Shattering Bottlenecks: NAVSUP WSS Partners with DLA and NAVSEA on Submarine Advanced Manufacturing

NAVSUP Weapon Systems Support
Story by Matthew Jones

Date: 06.30.2026
Posted: 06.30.2026 10:35
News ID: 569018
USNA and Submarine Force Drive Innovation in Additive Manufacturing

To get submarines built faster and keep them at sea longer, Naval Supply Systems Command Weapon Systems Support (NAVSUP WSS) is leading the expansion of 3D-printed parts used by the Navy’s undersea fleet.
The urgency of the initiative aligns with the US Navy’s strategic goal to produce three submarines per year, specifically, one Columbia-class ballistic missile submarine and two Virginia-class fast-attack submarines. This marks the first time in decades the Navy is building two different submarine classes simultaneously.

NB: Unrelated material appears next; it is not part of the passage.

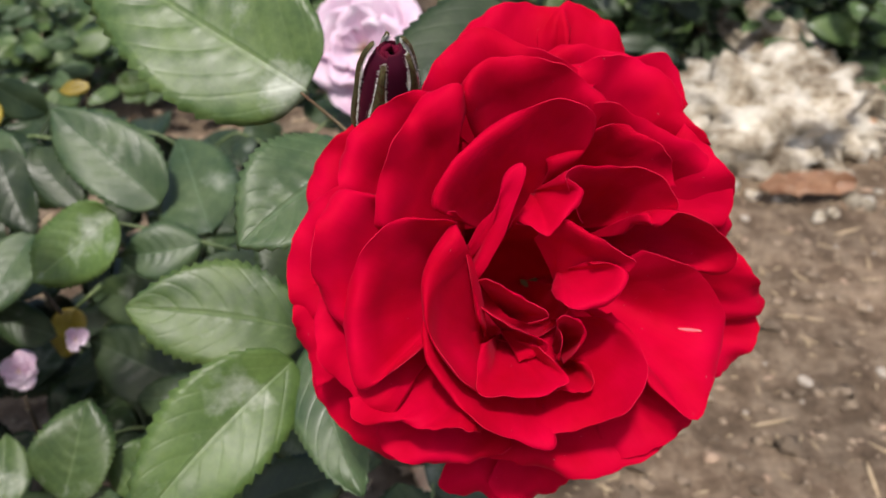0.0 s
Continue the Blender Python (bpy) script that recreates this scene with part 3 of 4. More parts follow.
petal(open_rose, (9.4, 4.8, -10.0), [(29.0, 40.1, 0.0), (36.2, 41.9, 1.0), (42.3, 40.0, 3.0), (49.9, 33.1, 2.0), (53.3, 24.3, 2.0), (52.1, 17.6, 3.0), (48.3, 11.6, 5.0), (45.7, 9.4, 5.0), (36.4, 10.4, 0.0)], rise=1.35, wave=0.5, crumple=2.2, claw=0.11, mat=PETAL_OPEN)
petal(open_rose, (10.1, 1.8, -16.0), [(46.2, 34.2, -14.0), (53.9, 31.8, -16.0), (57.9, 26.8, -12.0), (58.9, 18.6, -8.0), (58.7, 12.4, -8.0), (57.2, 4.7, -8.0), (52.2, -1.4, -8.0)], rise=1.2, wave=0.6, crumple=2.2, claw=0.11, mat=PETAL_OPEN)
petal(open_rose, (10.9, 0.1, -10.0), [(29.8, 12.9, -4.0), (38.6, 11.1, 0.0), (45.2, 7.0, 3.0), (47.1, 5.8, 4.0), (49.7, 5.7, 6.0), (52.8, 2.2, 9.0), (53.2, -3.0, 6.0), (48.9, -7.4, 3.0)], rise=1.2, wave=0.4, crumple=2.2, claw=0.11, mat=PETAL_OPEN)
petal(open_rose, (-7.6, 4.1, -12.0), [(-50.7, 26.2, 4.0), (-54.3, 20.4, 4.0), (-59.1, 14.0, 2.0), (-60.4, 8.1, 2.0), (-60.3, 2.9, 2.0), (-55.4, -3.0, 2.0)], rise=1.1, wave=0.9, crumple=2.2, claw=0.11, mat=PETAL_OPEN)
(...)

This has stretched traditional casting and forging processes to their limits, compounding existing workforce shortages and supply chain delays.
To keep up, supply chain leaders are turning to advanced manufacturing, a more accurate term for 3D printing or additive manufacturing, said Lt. Cmdr. Elisabeth Staab, NAVSUP WSS director of platforms, programs, and suppliers for submarines. Staab is leading the command’s efforts to leverage the emerging capability to overcome long-standing submarine supply chain bottlenecks in coordination with Defense Logistics Agency (DLA), Naval Sea Systems Command (NAVSEA) and key defense industrial base partners.

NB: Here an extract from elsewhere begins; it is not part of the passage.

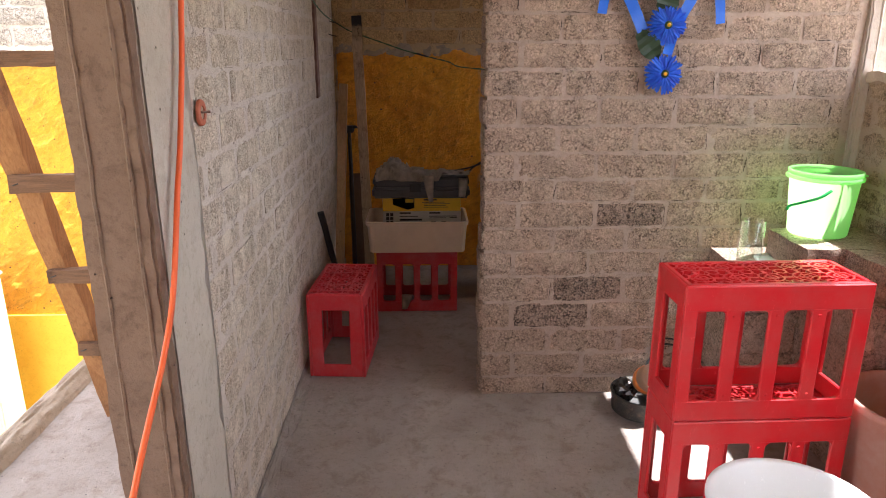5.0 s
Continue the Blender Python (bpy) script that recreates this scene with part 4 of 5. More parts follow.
def mug(x, y, z, r, h, label):
    g = thing("glass_mug", label, "mug", "glass mugs", (x, y, z))
    part("bowl", bm_lathe([(0.0, 0.0), (r * 0.96, 0.0), (r, 0.006), (r, h), (r - 0.0035, h), (r - 0.0035, 0.014), (0.0, 0.012)], 28), M_GLASS, g, "", True)
    part("handle", bm_tube([(-r, 0, h * 0.8), (-r - 0.028, 0, h * 0.75), (-r - 0.032, 0, h * 0.45), (-r - 0.02, 0, h * 0.22), (-r, 0, h * 0.2)], 0.006, 8), M_GLASS, g, "", True)


mug(1.705, -0.20, 0.63, 0.043, 0.155, "clear glass mug on the sunlit ledge")
mug(2.075, -0.47, 0.742, 0.047, 0.14, "clear glass mug beside the green bucket")
bowl = thing("plate", "white plate lying on the sunlit ledge", "plate", "", (1.79, -0.235, 0.632))
part("dish", bm_lathe([(0.0, 0.004), (0.05, 0.004), (0.075, 0.014), (0.077, 0.017), (0.05, 0.009), (0.0, 0.008)], 28), M_WHITE_PL, bowl, "", True)

# pan on the floor with a jar and crumpled foil
pan = thing("pan", "sooty black round pan standing on the floor", "pan", "", (1.375, -0.16, 0.004))
part("body", bm_lathe([(0.0, 0.0), (0.095, 0.0), (0.112, 0.012), (0.118, 0.085), (0.122, 0.09), (0.112, 0.088), (0.105, 0.014), (0.0, 0.01)], 30), concrete("sooty_enamel", (0.022, 0.02, 0.019), (0.035, 0.032, 0.03), (0.15, 0.115, 0.08), 9.0, None, False, 0.003, 0.6), pan, "", True)
jar = thing("jar", "dusty pale jar with an orange band lying in the pan", "jar", "", (1.385, -0.19, 0.10))
jar.matrix_world = pose(1.385, -0.245, 0.195, rx=232, ry=10)
part("glass", bm_lathe([(0.0, -0.02), (0.045, -0.02), (0.052, 0.0), (0.052, 0.075), (0.042, 0.095), (0.042, 0.11), (0.038, 0.11), (0.038, 0.094), (0.048, 0.073), (0.048, 0.0), (0.0, -0.016)], 26), milky("dusty_jar", (0.52, 0.36, 0.27), 0.6), jar, "", True)
part("band", bm_lathe([(0.0525, 0.045), (0.0535, 0.046), (0.0535, 0.078), (0.0525, 0.079)], 26), plain("orange_label", (0.7, 0.22, 0.05), 0.5, 0.1), jar, "orange paper label", True)
foil = bmesh.new()
bmesh.ops.create_icosphere(foil, subdivisions=3, radius=0.045, matrix=Matrix.Translation((1.318, -0.13, 0.085)))
for v in foil.verts:
    v.co += noise.noise_vector(v.co * 55) * 0.016
tagged(link("crumpled_foil", foil, plain("dark_foil", (0.10, 0.09, 0.085), 0.25, 0.4, 60, 0.6)), "dark crumpled foil in the pan", "foil")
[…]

“By streamlining advanced manufacturing policies and breaking down traditional manufacturing barriers, NAVSUP WSS continues to lead the charge in unlocking AM production capabilities, modernizing the industrial base, and accelerating material delivery to the fleet,” Staab said.
While the technology isn’t new, recent advances have unlocked the ability to create parts that meet Navy’s strict requirements for submarine parts.
“I earnestly believe that metallic additive manufacturing is the path to the capability and capacity you need for critical materials in the submarine industrial base,” said Matt Sermon, then-executive director of the Program Executive Office, Strategic Submarines, to the American Society of Naval Engineers in 2023. “And that same holds true for surface ships, and its systems, and for sustainment as well.”
By 3D printing parts, he said, the Navy can reduce lead times, address obsolescence and strengthen the industrial base by increasing speed, capacity, resilience, flexibility and often quality. To this end, the Navy established the Additive Manufacturing Center of Excellence to prototype new materials, provide rapid-response 3D printing for urgent fleet maintenance, and demonstrate advanced manufacturing systems to defense contractors and naval engineers.
The shift has already produced measurable logistical benefits. For example, NAVSEA found the adoption of advanced manufacturing had slashed lead times for some critical components by up to 70%, allowing the naval enterprise to bypass traditional manufacturing bottlenecks.
For the NAVSUP WSS workforce, the shift represents a modernization of how readiness is generated and sustained. Advanced manufacturing enables the construction of complex structures and customized replacement parts, often in a fraction of the time required by legacy methods.
Chief of Naval Operations Adm. Daryl Caudle recently addressed the rapid deployment of 3D-printed components across the fleet and the operational impact of the technology.
“Over the last year, we placed nearly 120 additive manufacturing parts into development, installed 20 of those parts, and eliminated more than 1,400 cumulative days of delay,” Caudle told the Surface Navy Association earlier this year. “That is not a science project. That is combat credibility gained back from the jaws of inefficiency.”
Industry partners are also invested in the transition. According to an executive vice president of America’s largest shipbuilder, the slow production of large, traditional castings has historically gated progress and throughput for both the Columbia and Virginia submarine programs. Corporate officials across the defense industrial base have noted that scaling up heavy-industrial 3D printing capacity can alleviate this by saving critical time and strengthening the broader submarine supply chain.
By unifying stakeholders from DLA, NAVSEA and private industry, NAVSUP WSS remains at the forefront of this supply chain innovation. As the Navy continues to integrate advanced manufacturing into its standard sustainment architecture, the command's proactive coordination will be vital to keeping America’s submarine fleet lethal, resilient and ready for the future fight.
NAVSUP WSS provides the U.S. Navy, Marine Corps, and allied forces the program and supply support for the weapon systems that keep naval forces mission ready. With locations in Norfolk, Philadelphia, Mechanicsburg, and Tucson, NAVSUP WSS manages operational readiness for almost 300 deployable ships, 92 submarines, and 3,700 aircraft worldwide.